Posted by ADAM CARTER on JUL 29, 2025

Before the Noise: Moments Alone – Finding Stillness in the Dojo. image

Before the Noise: Moments Alone – Finding Stillness in the Dojo.

(Approx 1 minute 40 second read)

I was up at 5:30 am this morning and popped into the dojo.

It was so quiet.

The mats were empty. The only sound was the low hum of the lights and the distant echo of traffic. There’s a kind of stillness here that doesn’t exist anywhere else – maybe because of the noise and movement of people later on.

Before class arrives, there’s this brief window – no noise, no movement, no pressure. Just space.

Sometimes I walk the floor, cleaning and disinfecting mats and equipment. Not checking for anything in particular – just moving.

There’s a line from the film Layer Cake that always stuck with me: “Meditation is just concentrating the front of the mind on a mundane task so the rest of the mind can find peace.”

I get it.

Other times I run through kata – usually the more advanced ones, the ones that demand my full attention. When I’m alone, I can go into them properly. Not for anyone else, not for demonstration, just for me. No shortcuts. No noise. Just movement and feeling.

If I have time I’ll work through some kobudo. There’s something about the weight and rhythm of the weapon in your hands that sharpens focus. It brings everything back to centre.

Now and then, I glance up into the mirror – not out of vanity, but to make sure what I see matches what I feel. It’s not about looking sharp. It’s about accuracy in the movement. Does it line up? Does it feel right?

You don’t get that in everyday life. Outside, everything’s faster, louder, busier. But here, before class, there’s room to breathe. It’s not spiritual in any way. It’s just calm.

This place has seen years of training, frustration, breakthroughs, and repetition. In these quiet minutes, it becomes something else entirely. A kind of mirror.

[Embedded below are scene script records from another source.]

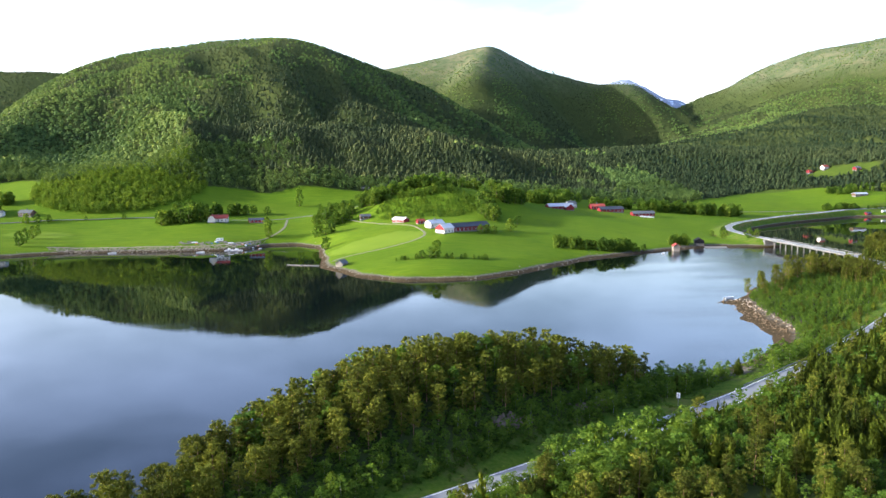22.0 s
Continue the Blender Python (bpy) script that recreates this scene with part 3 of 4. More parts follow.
def near_trees():
    rng = np.random.default_rng(6)
    x, y, kind, knoll, factor, patch = near_wood()
    shore_pines = np.arange(len(x)) >= len(x) - 15
    nearness = -900.0 * shore_pines + np.minimum(np.abs(y - 96), 400) + np.maximum(0, -x - 300) + np.maximum(0, x - 110) + rng.uniform(0, 22, len(x))
    plans = (("spruce", SPRUCE_NEAR, SPRUCE_MID, SPRUCE_LEAF, SPRUCE_MASS, BARK, (5.0, 9.6), (0.85, 1.2), 0.012, 290, "young green spruce with drooping boughs in dense plantation"),
             ("pine", PINE_NEAR, PINE_MID, PINE_LEAF, PINE_MASS, PINE_BARK, (7.0, 12.8), (0.74, 1.06), 0.012, 240, "olive Scots pine with clumped crown and rusty trunk"),
             ("birch", BIRCH_NEAR, BIRCH_MID, BIRCH_LEAF, BIRCH_MASS, BIRCH_BARK, (5.0, 9.5), (1.05, 1.6), 0.007, 220, "fresh green birch with pale thin trunk"))
    for name, near, mid, leaf, mass, bark, tall, wide, thick, most, label in plans:
        sel = np.where(kind == name)[0]
        order = sel[np.argsort(nearness[sel])]
        h = rng.uniform(*tall, len(x)) * factor
        if name == "pine":
            h = np.where(knoll, 0.66 * h + 2.2, h)
        w = rng.uniform(*wide, len(x)) * (np.where(knoll, 1.05, 1.0) if name == "pine" else 1.0)
        z = land(x, y) - 0.15
        kinds = []
        for k, shape in enumerate(near):
            tris, seats = shape if isinstance(shape, tuple) else (shape, [])
            tree = new(name + "_tree")
            tagged(tree, label, "tree", group=name + " trees of the near wood")
            new("trunk", mesh_of("trunk", stem(R1, seats, 0.93 if name != "birch" else 0.86, thick, 0 if name == "spruce" else 12), bark)).parent = tree
            new("crown", mesh_of("crown", tris, leaf)).parent = tree
            kinds.append(tree)
        used = set()
        for j, i in enumerate(order[:most]):
            k = j % len(kinds)
            tree = kinds[k] if k not in used else copy_thing(kinds[k], Matrix())
            used.add(k)
            tree.matrix_basis = Matrix.LocRotScale((x[i], y[i], z[i]), Euler((0, 0, rng.uniform(0, 6.28))), (h[i] * w[i], h[i] * w[i], h[i]))
        rest = order[most:]
        shapes = [s[0] if isinstance(s, tuple) else s for s in mid]
        tint = np.clip(0.5 + 0.35 * patch[rest] - 0.3 * ((x[rest] > 36) & (y[rest] > 320)) + rng.normal(0, 0.24, len(rest)), 0, 1)
        massed(name + "_wood", shapes, np.stack([x[rest], y[rest], z[rest], h[rest], w[rest], tint], 1), mass, "dense wood of " + label, "trees")
        if name != "spruce":
            trunks = [stem(R1, [], 0.8, thick, 0) for _ in range(2)]
            massed(name + "_trunks", trunks, np.stack([x[rest], y[rest], z[rest], h[rest], w[rest], tint], 1), bark, "thin upright trunks under the " + name + " crowns", "trunks")


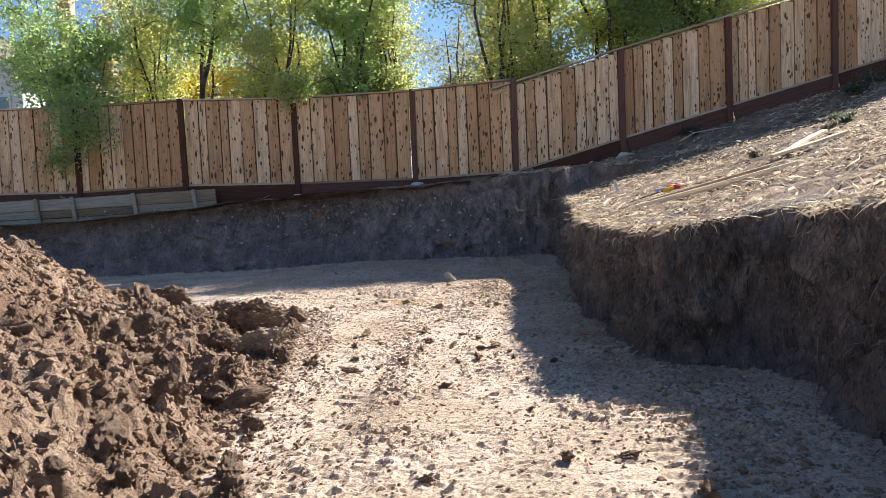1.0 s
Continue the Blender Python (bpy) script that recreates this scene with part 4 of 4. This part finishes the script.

Not for techniques, but for where your mind is. For who you are when nothing is demanded of you.

Then the door opens. Footsteps come in. Greetings from the students and the conversations begin. The rhythm of class builds up again.

But that stillness – it stays with you, if you let it.

I don’t know if it has anything to do with getting older, but I cherish the times when it’s quiet. And sometimes, that’s the best training of all.